Aislados, en un momento de estar unidos
Cada hora se vuelve más difícil encontrar la nueva normalidad. Nos necesitamos unos a otros en una crisis como esta, pero tememos con razón a la aglomeración. En ciudades de todo el mundo, los cafés y restaurantes han cerrado. Los museos y teatros están en pausa. Las iglesias han cancelado misas y las mezquitas han cerrado. Tradicionalmente, buscamos consuelo en la religión, los deportes, el entretenimiento y en la promesa de que la ciencia y las sociedades modernas brindan todas las herramientas necesarias para resolver cualquier problema. Pero el coronavirus socava nuestras ideas más básicas sobre comunidad y, en particular, la vida urbana.
Los historiadores nos cuentan que las ciudades surgieron hace miles de años por razones económicas e industriales. También crecieron a partir de necesidades sociales y espirituales, profundamente humanas. La noción misma de las calles, viviendas compartidas y espacios públicos surgió de la sensación de que todas las personas están juntas en esto.
Las pandemias se aprovechan de nuestro impulso de congregarnos. Y nuestra respuesta hasta ahora —el distanciamiento social— no solo choca con nuestros deseos fundamentales de interactuar, sino también con la forma en que hemos construido nuestras ciudades. Están diseñadas para ser ocupadas y animadas colectivamente.
Por supuesto, ahora tenemos abundantes formas de interacción digital remota. Ya nos habíamos desviado hacia una especie de distanciamiento social, viviendo cada vez más en nuestros teléfonos y en comunidades virtuales, y pasando horas en Netflix. La tecnología que consumimos hoy nos consume cada vez más. Está aumentando nuestras ansiedades con el acceso sin fin a la información y a la desinformación por igual. Pero la tecnología también nos permite seguir adelante con ciertos tipos de negocios y actuar globalmente de manera, que no podríamos haber imaginado hace una generación.
Pero, todavía nos necesitamos unos a otros, no solo virtualmente. En el website Vox, Ezra Klein planteó la posibilidad de que el distanciamiento social cause una especie de “colapso en el contacto social, que es particularmente duro para las poblaciones más vulnerables al aislamiento y la soledad: los adultos mayores y personas con discapacidades o condiciones de salud preexistentes”.
Hay pruebas de esto. Eric Klinenberg, sociólogo de la Universidad de Nueva York, escribió un libro sobre una ola de calor en Chicago en 1995, en la que murieron 739 personas. Fue letal entre los ancianos de Chicago, que vivían en vecindarios pobres y segregados, que permitían a los residentes poco contacto social.
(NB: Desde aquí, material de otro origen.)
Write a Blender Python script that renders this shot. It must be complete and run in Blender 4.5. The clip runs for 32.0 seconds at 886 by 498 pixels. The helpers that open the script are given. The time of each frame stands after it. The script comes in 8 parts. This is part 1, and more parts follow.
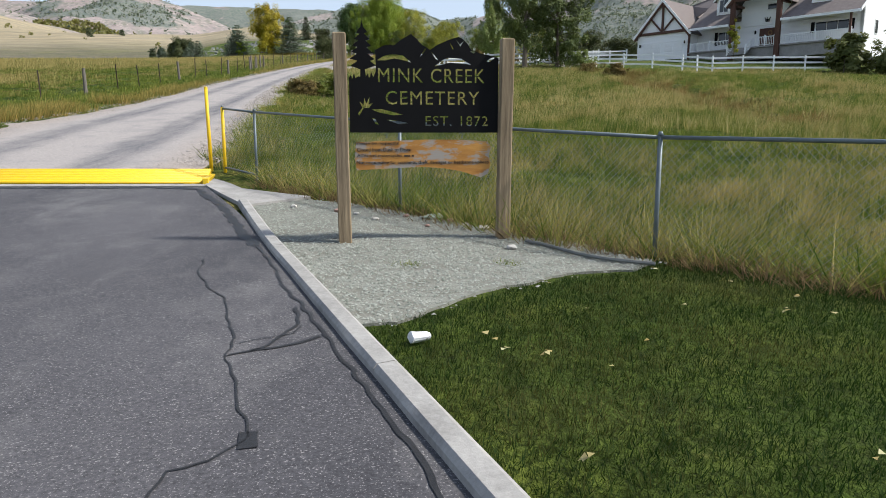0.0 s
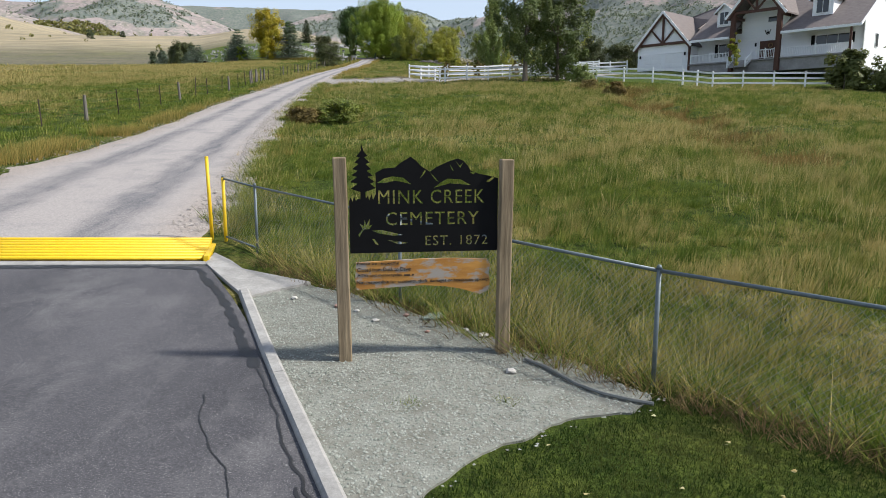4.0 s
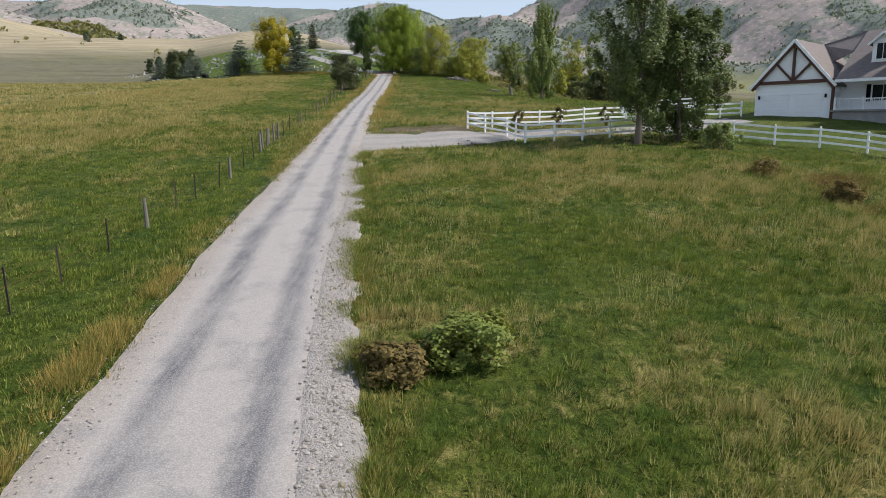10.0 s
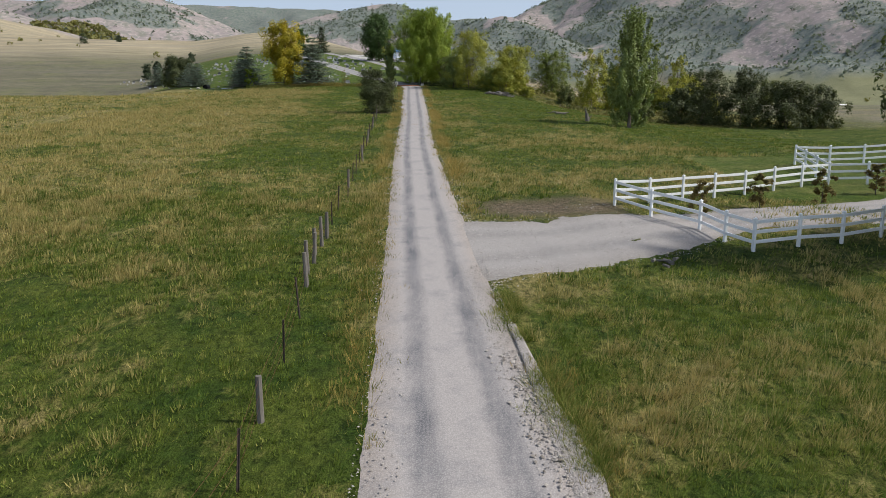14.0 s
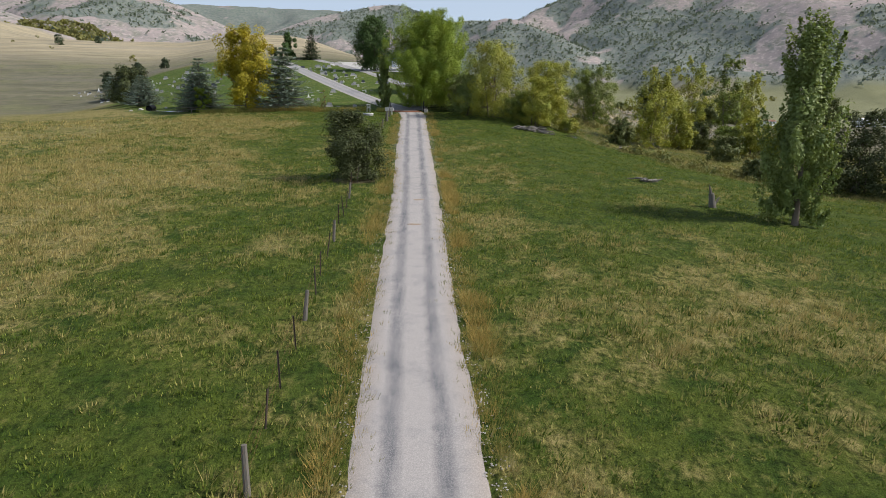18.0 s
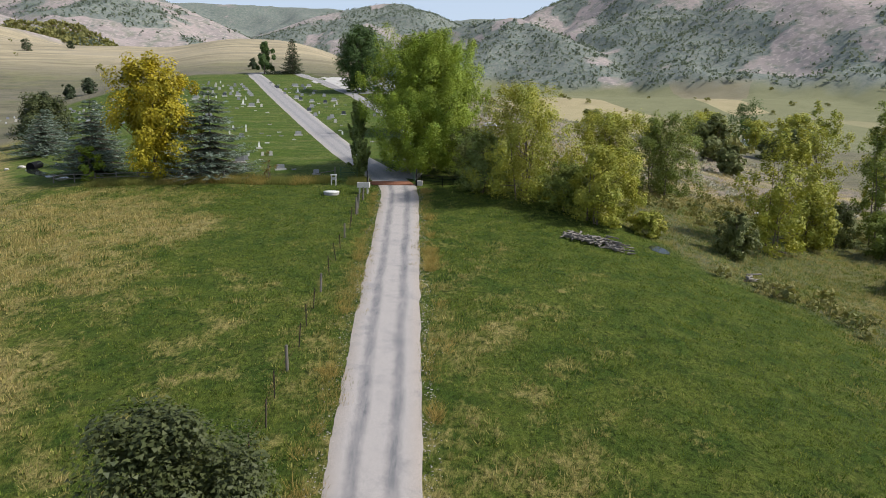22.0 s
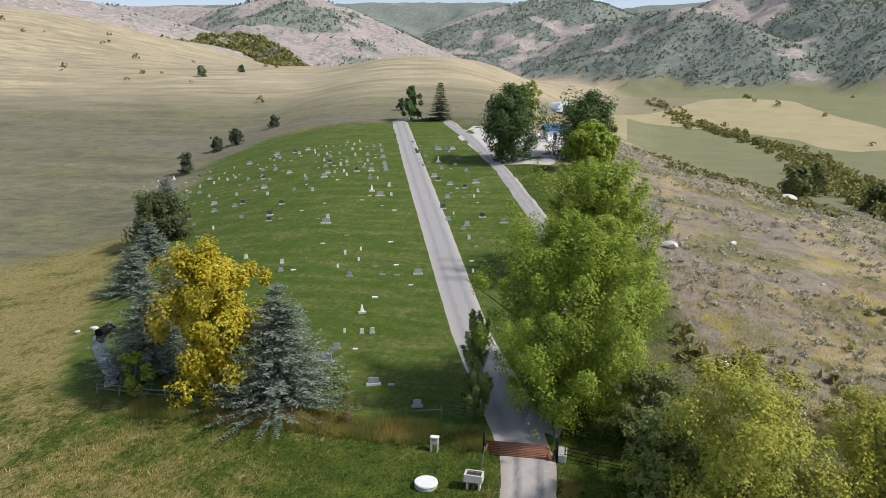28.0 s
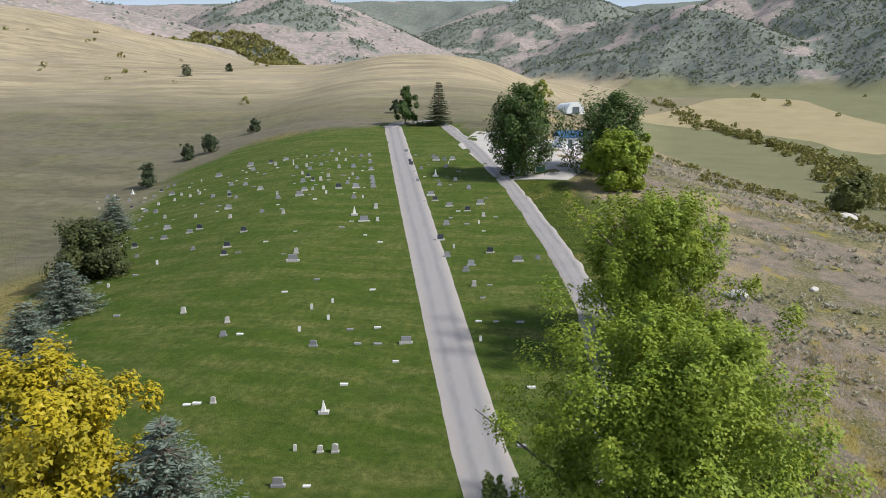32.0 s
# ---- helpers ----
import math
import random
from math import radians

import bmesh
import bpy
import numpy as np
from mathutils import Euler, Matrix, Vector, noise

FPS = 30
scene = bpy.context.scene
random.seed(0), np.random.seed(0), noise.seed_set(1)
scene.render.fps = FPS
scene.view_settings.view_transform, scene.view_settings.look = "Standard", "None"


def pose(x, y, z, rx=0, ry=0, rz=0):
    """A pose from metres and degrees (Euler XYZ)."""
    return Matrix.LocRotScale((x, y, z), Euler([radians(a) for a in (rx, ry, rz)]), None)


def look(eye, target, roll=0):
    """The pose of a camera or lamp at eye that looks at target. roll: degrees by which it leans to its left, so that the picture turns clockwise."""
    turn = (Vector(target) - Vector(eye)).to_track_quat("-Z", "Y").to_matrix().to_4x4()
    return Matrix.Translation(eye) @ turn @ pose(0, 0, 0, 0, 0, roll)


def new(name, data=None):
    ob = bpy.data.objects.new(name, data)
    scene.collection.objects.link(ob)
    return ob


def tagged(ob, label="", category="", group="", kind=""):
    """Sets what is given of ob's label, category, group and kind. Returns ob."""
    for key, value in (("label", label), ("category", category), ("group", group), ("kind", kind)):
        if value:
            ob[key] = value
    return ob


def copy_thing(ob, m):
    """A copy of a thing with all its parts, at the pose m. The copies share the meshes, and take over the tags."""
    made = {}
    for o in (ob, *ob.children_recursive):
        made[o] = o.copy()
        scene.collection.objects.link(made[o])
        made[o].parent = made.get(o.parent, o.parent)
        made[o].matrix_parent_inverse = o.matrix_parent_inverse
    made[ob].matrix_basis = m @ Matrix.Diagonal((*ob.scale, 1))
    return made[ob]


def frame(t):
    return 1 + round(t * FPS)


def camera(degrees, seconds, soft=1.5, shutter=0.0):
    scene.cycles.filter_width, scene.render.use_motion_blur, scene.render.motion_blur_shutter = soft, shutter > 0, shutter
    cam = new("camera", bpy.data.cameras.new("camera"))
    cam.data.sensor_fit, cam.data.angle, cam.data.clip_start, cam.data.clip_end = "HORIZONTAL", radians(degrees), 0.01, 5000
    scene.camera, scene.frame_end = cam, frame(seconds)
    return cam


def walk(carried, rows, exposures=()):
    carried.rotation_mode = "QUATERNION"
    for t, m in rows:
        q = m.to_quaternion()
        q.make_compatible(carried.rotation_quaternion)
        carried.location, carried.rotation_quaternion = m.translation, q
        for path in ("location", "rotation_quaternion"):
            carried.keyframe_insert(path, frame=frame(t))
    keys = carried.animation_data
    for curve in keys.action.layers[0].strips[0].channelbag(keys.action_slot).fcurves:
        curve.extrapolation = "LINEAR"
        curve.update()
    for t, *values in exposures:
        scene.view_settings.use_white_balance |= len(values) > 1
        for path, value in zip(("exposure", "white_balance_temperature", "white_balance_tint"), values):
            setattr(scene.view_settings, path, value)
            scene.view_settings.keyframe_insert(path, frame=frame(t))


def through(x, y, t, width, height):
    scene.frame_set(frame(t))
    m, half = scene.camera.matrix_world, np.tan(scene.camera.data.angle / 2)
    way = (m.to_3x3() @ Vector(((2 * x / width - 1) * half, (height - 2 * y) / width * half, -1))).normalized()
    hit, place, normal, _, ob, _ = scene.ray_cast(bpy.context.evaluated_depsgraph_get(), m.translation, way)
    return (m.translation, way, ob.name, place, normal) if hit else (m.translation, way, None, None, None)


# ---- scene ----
cam = camera(65.8, 32.0, 0.9)
METRES, EYE, TILT, LEAN, TURN = 190.0, 1.3, -9.5, 0.0, 0.0
ROWS = [
    (0.0, 0.0, 0.0, 0.0, 0.0, 0.0, -0.0),
    (0.5, -0.0, -0.0001, 0.0007, 0.0, 0.01, -0.01),
    (1.0, -0.0001, -0.0002, 0.0014, 0.0, 0.01, -0.02),
    (1.5, -0.0001, -0.0003, 0.0022, 0.01, 0.01, -0.02),
    (2.0, -0.0001, -0.0004, 0.0031, 0.02, 0.0, -0.02),
    (2.5, 0.0, -0.0006, 0.004, 0.02, 0.02, -0.01),
    (3.0, -0.0, -0.0008, 0.0049, 0.01, 0.02, -0.01),
    (3.5, 0.0, -0.0007, 0.006, 0.02, 0.01, -0.02),
    (5.5, 0.0004, 0.0059, 0.0125, 0.06, -0.06, -0.02),
    (6.0, 0.0005, 0.0105, 0.0155, 0.07, -0.1, -0.04),
    (6.5, 0.0005, 0.0174, 0.019, 0.08, -0.08, -0.04),
    (7.0, 0.0001, 0.0265, 0.0232, 0.1, -0.07, -0.03),
    (7.5, -0.0011, 0.0374, 0.0277, 0.12, -0.09, -0.03),
    (8.0, -0.0024, 0.0497, 0.033, 0.14, -0.11, -0.03),
    (8.5, -0.0064, 0.0624, 0.0386, 0.13, -0.11, -0.07),
    (9.0, -0.0129, 0.0747, 0.0444, 0.13, -0.13, -0.09),
    (9.5, -0.0213, 0.0871, 0.0502, 0.12, -0.11, -0.09),
    (10.0, -0.0309, 0.099, 0.056, 0.15, -0.12, -0.08),
    (10.5, -0.0399, 0.1107, 0.062, 0.16, -0.11, -0.08),
    (11.0, -0.0472, 0.1206, 0.0675, 0.19, -0.11, -0.13),
    (11.5, -0.0531, 0.1296, 0.0726, 0.21, -0.11, -0.15),
    (12.0, -0.0581, 0.1414, 0.0782, 0.2, -0.11, -0.17),
    (12.5, -0.062, 0.1559, 0.0842, 0.22, -0.11, -0.2),
    (13.0, -0.0653, 0.1729, 0.0889, 0.23, -0.08, -0.2),
    (13.5, -0.068, 0.1919, 0.093, 0.23, -0.07, -0.22),
    (15.5, -0.0748, 0.2785, 0.1189, 0.18, 0.06, -0.66),
    (16.0, -0.0761, 0.3028, 0.1281, 0.19, 0.05, -0.67),
    (16.5, -0.077, 0.3276, 0.1375, 0.2, 0.06, -0.74),
    (17.0, -0.0777, 0.3529, 0.1467, 0.21, 0.05, -0.74),
    (17.5, -0.0784, 0.3786, 0.156, 0.23, 0.07, -0.77),
    (18.0, -0.0791, 0.4043, 0.1657, 0.25, 0.07, -0.8),
    (18.5, -0.0796, 0.4303, 0.1757, 0.28, 0.07, -0.86),
    (19.0, -0.0801, 0.456, 0.1858, 0.27, 0.03, -0.87),
    (19.5, -0.0804, 0.4813, 0.1958, 0.29, 0.07, -0.91),
    (20.0, -0.0806, 0.5051, 0.2056, 0.31, 0.08, -0.92),
    (20.5, -0.0808, 0.5306, 0.2159, 0.35, 0.11, -0.93),
    (21.0, -0.0809, 0.556, 0.2263, 0.39, 0.05, -0.9),
    (21.5, -0.0809, 0.5817, 0.2375, 0.46, 0.02, -0.87),
    (22.0, -0.081, 0.6076, 0.2511, 0.49, -0.09, -0.87),
    (22.5, -0.0809, 0.6336, 0.2656, 0.56, -0.17, -0.87),
    (23.0, -0.0809, 0.6589, 0.2798, 0.58, -0.24, -0.88),
    (23.5, -0.0809, 0.6841, 0.294, 0.61, -0.31, -0.88),
    (24.0, -0.0809, 0.7054, 0.3076, 0.64, -0.37, -0.85),
    (24.5, -0.081, 0.7203, 0.3198, 0.69, -0.44, -0.82),
    (25.0, -0.0811, 0.7299, 0.3312, 0.77, -0.52, -0.8),
    (25.5, -0.0813, 0.7351, 0.3415, 0.82, -0.61, -0.78),
    (26.0, -0.0822, 0.7361, 0.3506, 5.02, -0.81, -1.61),
    (26.5, -0.0817, 0.7354, 0.3592, 10.79, -1.06, -2.68),
    (29.0, -0.09, 0.764, 0.381, 14.0, -1.36, -2.73),
    (29.5, -0.0935, 0.7787, 0.3837, 13.98, -1.38, -2.75),
    (30.0, -0.0975, 0.7953, 0.3869, 13.94, -1.39, -2.7),
    (30.5, -0.1017, 0.8128, 0.3907, 13.89, -1.4, -2.68),
    (31.0, -0.1059, 0.8307, 0.3949, 13.85, -1.42, -2.65),
    (31.5, -0.1102, 0.8483, 0.3992, 13.8, -1.41, -2.64),
    (32.0, -0.1142, 0.8649, 0.4032, 13.77, -1.4, -2.63),
]
walk(cam, [(t, pose(0, 0, EYE, TILT, LEAN, TURN) @ pose(METRES * x, METRES * y, METRES * z, 90 + pitch, roll, yaw)) for t, x, y, z, yaw, pitch, roll in ROWS],
     ((0, 0.36), (8, 0.34), (11, 0.16), (14, 0.0), (16, -0.08), (18, 0.08), (21, 0.18), (25, 0.26), (32, 0.1)))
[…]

Sin embargo, los adultos mayores de Chicago, que vivían en comunidades igualmente pobres y plagadas de delincuencia, que tenían acceso a lo que Klinenberg llama una “infraestructura social” sólida—una red de “aceras, tiendas, instalaciones públicas y organizaciones comunitarias que ponen a las personas en contacto con amigos y vecinos”— murieron a un ritmo notablemente menor.
Las ciudades se han convertido en epicentros de nuevo capital y creatividad, porque la proximidad genera casualidad y fuerza, de donde surgen nuevas ideas y oportunidades. El valor humano del espacio compartido es, a fin de cuentas, incalculable.
Durante el bombardeo de Londres, en la Segunda Guerra Mundial, el ministerio del Interior británico ordenó el cierre de todos los teatros, cines y demás lugares de reunión pública, dejando a los residentes meditar sobre su sombrío destino en casa.
La excepción fue la Galería Nacional de Londres, cuyo director convenció a las autoridades de que le permitieran mantener un cuadro a la vista del público (el cuadro se cambiaba, así que había motivos para regresar). La galería también organizó una serie de conciertos de música clásica.
Salir significaba arriesgar la vida. Pero los londinenses hacían filas que se extendían desde la entrada de la galería y hasta el otro lado de la plaza Trafalgar. Cuando una munición alemana cayó en la galería poco antes de un concierto, el público y los músicos se reubicaron al otro lado de la plaza, en la Casa de Sudáfrica.
La guerra estremeció la confianza de las democracias libres y abiertas para sobrevivir a una grave amenaza mundial. Si bien modestos, los conciertos dieron esperanza a los londinenses, recordándoles por qué vivían allí y juntos.
La amenaza de hoy es otro tipo de desafío a la solidaridad y a nuestra forma de vida. No es una ola de calor o un bombardeo. No se puede mitigar yendo a conciertos o museos. Requiere aislamiento.